Tenali Municipality
- Formation: 1909
- Founder: Natural
- Founded at: Tenali
- Type: Governmental organisation
- Legal status: Local government
- Headquarters: Tenali
- Location: Tenali, Guntur district, Andhra Pradesh, India;
- Official language: Telugu
- Chairman: Tadiboyina Radhika
- DY-Chairman: Malapathi Hariprasadh
- Main organ: Committee
- Website: tenali.cdma.ap.gov.in

= Tenali Municipality =

Local self-government in Tenali, Andhra Pradesh, India

Tenali Municipality is the local self-government in Tenali, a city in the Indian state of Andhra Pradesh. It is classified as a Selection grade municipality.

== History ==
The municipality was formed in 1909 and was upgraded to special grade municipality in 1965.

== Administration ==

The municipality is spread over an area of 17.00 km2 and comprises Tenali, Pinapadu and Chinaravuru. The present municipal commissioner of the city is B Seshanna .

Wards composition

Tenali municipality has a total of 40 election wards. The below table shows the composition of municipal wards with unreserved and reserved wards (women, SC's, ST's and BC's).

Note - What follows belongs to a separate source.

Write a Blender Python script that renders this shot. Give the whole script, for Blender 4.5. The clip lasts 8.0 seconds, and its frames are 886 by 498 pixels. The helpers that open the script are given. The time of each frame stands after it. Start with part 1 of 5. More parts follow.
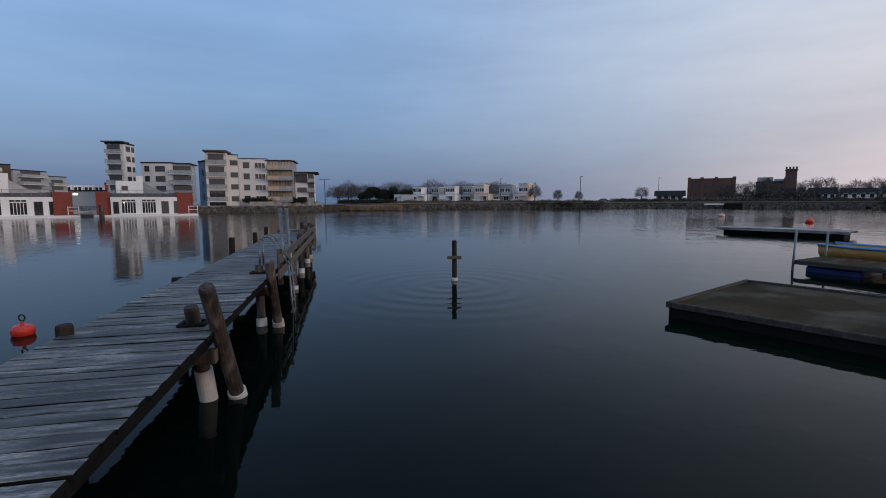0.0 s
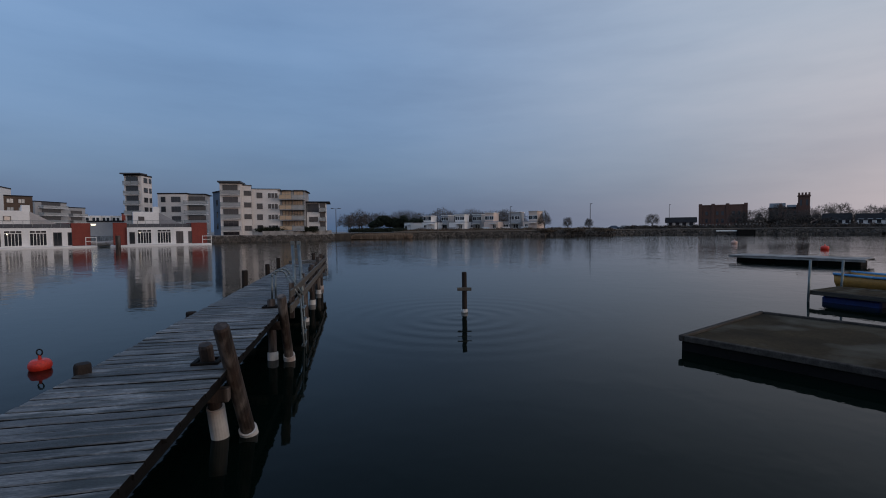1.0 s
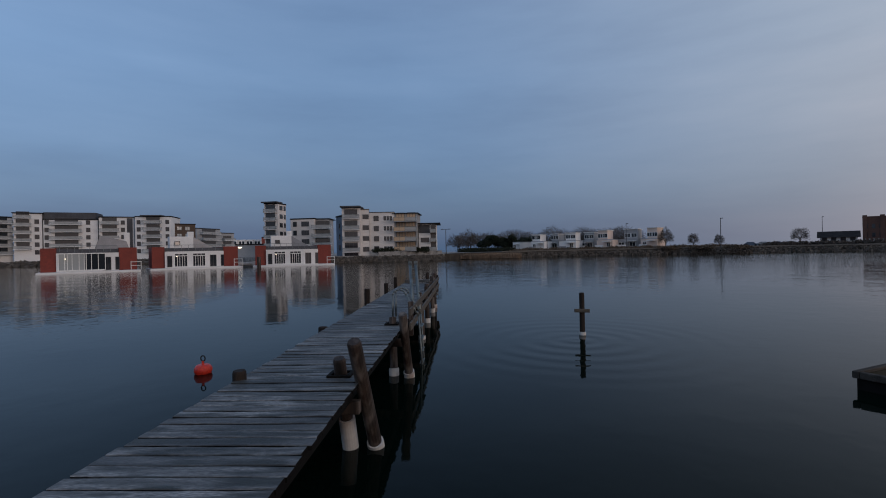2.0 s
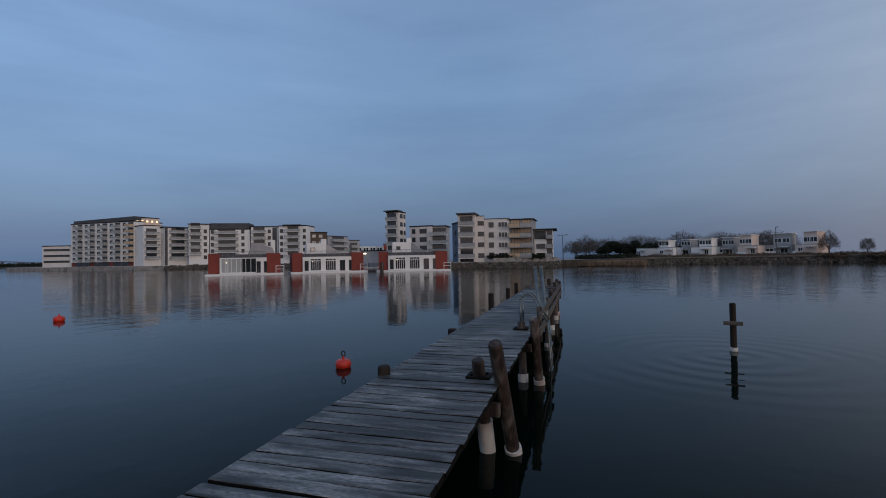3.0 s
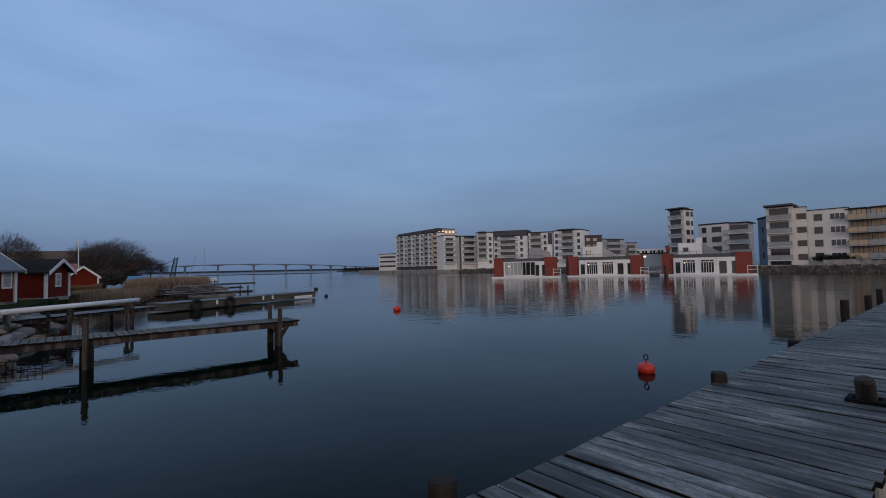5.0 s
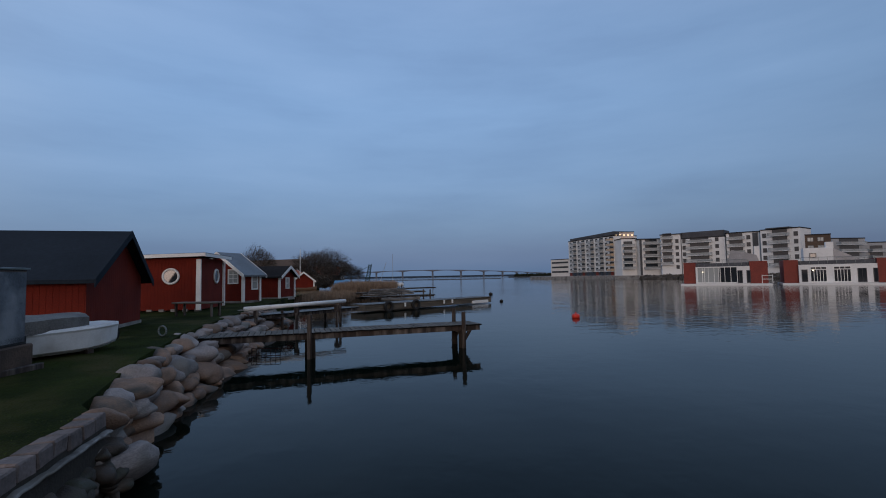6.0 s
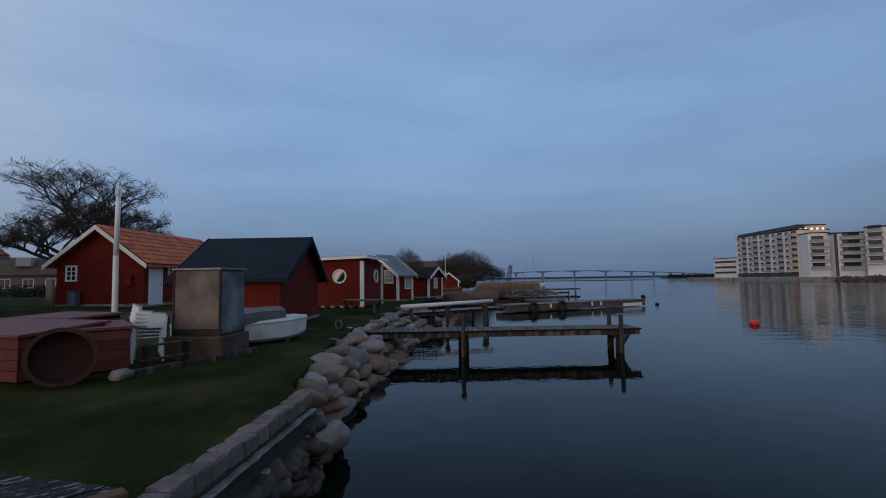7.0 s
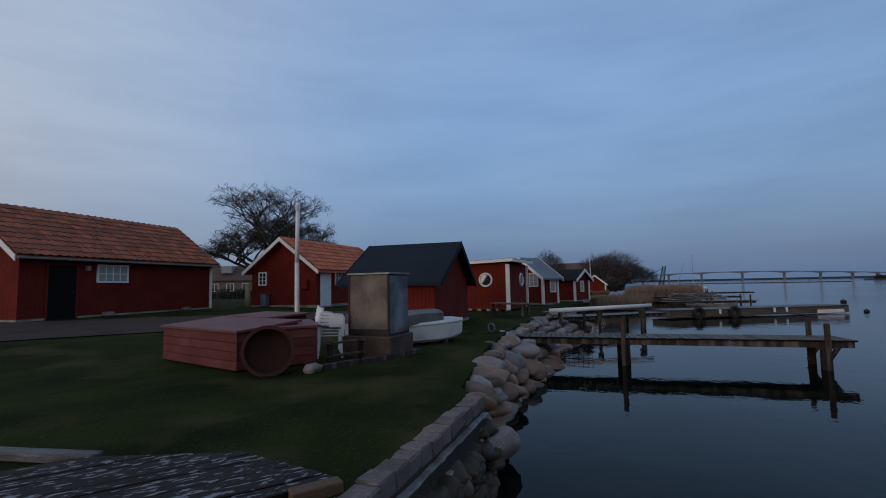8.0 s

| Type | No. of Wards | Reserved (Women) | Total |
|---|---|---|---|
| General (Unreserved) | 9 | 9 | 18 |
| BC's | 8 | 6 | 14 |
| SC's | 3 | 3 | 6 |
| ST's | 1 | 1 | 2 |
| Total | 21 | 19 | 40 |

== Civic works and services ==

Most of the city residents rely on borewells for water. For the growing usage by the city residents, the Public Health Department and the municipality undertook a water project, which includes the construction of a head water works reservoir at VSR and NVR College compound, six other overhead service reservoirs and a filtration plant. These are supplied with the Krishna River water from Prakasam Barrage at Sitanagaram.

The city municipality implements two-bin garbage collection and also took up sanitation campaigns like, Mana Tenali-It’s people’s creation for hygiene of the people. The total length of roads maintained by the municipality is 172.50 km.

Projects and infrastructure

The notable Satyanarayana VGTMUDA Lake Park (or Chinaravuru Park) on the outskirts is maintained by VGTMUDA (now CRDA). It is home to many floral varieties and was named after the former municipal chairman, Ravi Satyanarayana.

Tenali is one of the seven municipalities, along with Vijayawada and Guntur Municipal Corporations to be a part of a 15 MW waste-to-energy plant project. It is planned to be set up with the collaboration of the JITF Urban Infrastructure Limited.

==Awards and achievements==
In 2015, the municipality received Green Leaf Awards 2015 in the category of Best Decentralised Solid Waste Management, which was organised by NGO Sukuki Exnora. In the 6th Plasticon Awards 2012, it was awarded Green City of the country for waste segregation management. The city is one among the 31 cities in the state to be a part of water supply and sewerage services mission known as Atal Mission for Rejuvenation and Urban Transformation (AMRUT). In 2015, as per the Swachh Bharat Abhiyan of the Ministry of Urban Development, Tenali Municipality was ranked 166th in the country.